June 8th 1982

posted in: Innocents Abroad | 1

My day began at 12.30 am, when I was woken up to go on watch.  I’d been moved back 31/2 hours because J + A had been up dealing with problems.  We’d run right out of fuel in one of the tanks, so now we were sailing.  A pleasant enough evening, though a bit drizzly, but at least the boat was staying more or less on course with the wheel locked.  Val had a much more difficult time when she took over from me, having to wrestle with the wheel for much of her watch.  Our breakfast was our crossing the equator celebration meal –  biscuits + jam again, + coffee, but also peaches + champagne (not provided by J + A tho’ – a friend had given them the bottle.)  A flying fish had landed on deck overnight, so I used him as bait.  He was only down there about an hour tho’, when a bird spotted him, dived down, + pulled him right off the hook.  You can’t win ‘em all, I know, but we don’t seem to be able to win any of ‘em.  The noon fix had us due north of the island, + about 35 miles off, the current having pushed us west, so we decided to power down – we really didn’t have any choice.  A great meal for dinner – the quality of fare seems to have taken one of its periodic upswings – with steak + baked potatoes.  Just about then we thought we could see land, but we never were sure, right up till it got dark, so Jack decided to switch the engine off + drift till morning.  Also, for some reason, he decided it was necessary to operate double watches, in pairs – first the 2 women, then the men, then the women again, then the men.  Crazy + stupid.  It served no useful purpose, meant nobody got a decent night’s sleep, +, Val + I agreed, was fucking tedious as well.  We don’t have much in common with J + A, certainly not for scintillating night-time conversation.  Oh, I read an excellent book for much of the day – Kent State, by James Michener.  Very thoroughly researched, + well-reasoned by someone right of centre, yet fair + sympathetic.

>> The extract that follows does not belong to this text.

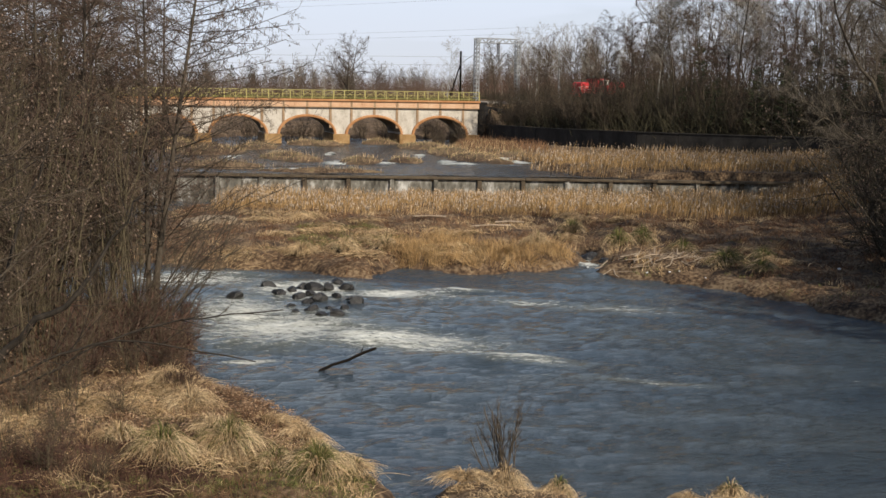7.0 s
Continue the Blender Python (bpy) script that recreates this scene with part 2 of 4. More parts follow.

The frustration of not getting to the islands is really getting to us. I know that maritime navigation is an imprecise science – or at least definitely was back then, using a sextant. But at least we were comfortable, being fed, and had plenty to read.

  1. Pamela J Blair

    Your feeling about J&A makes me wonder if you might look for another ride once you arrive at the Galapagos. (If you ever do!)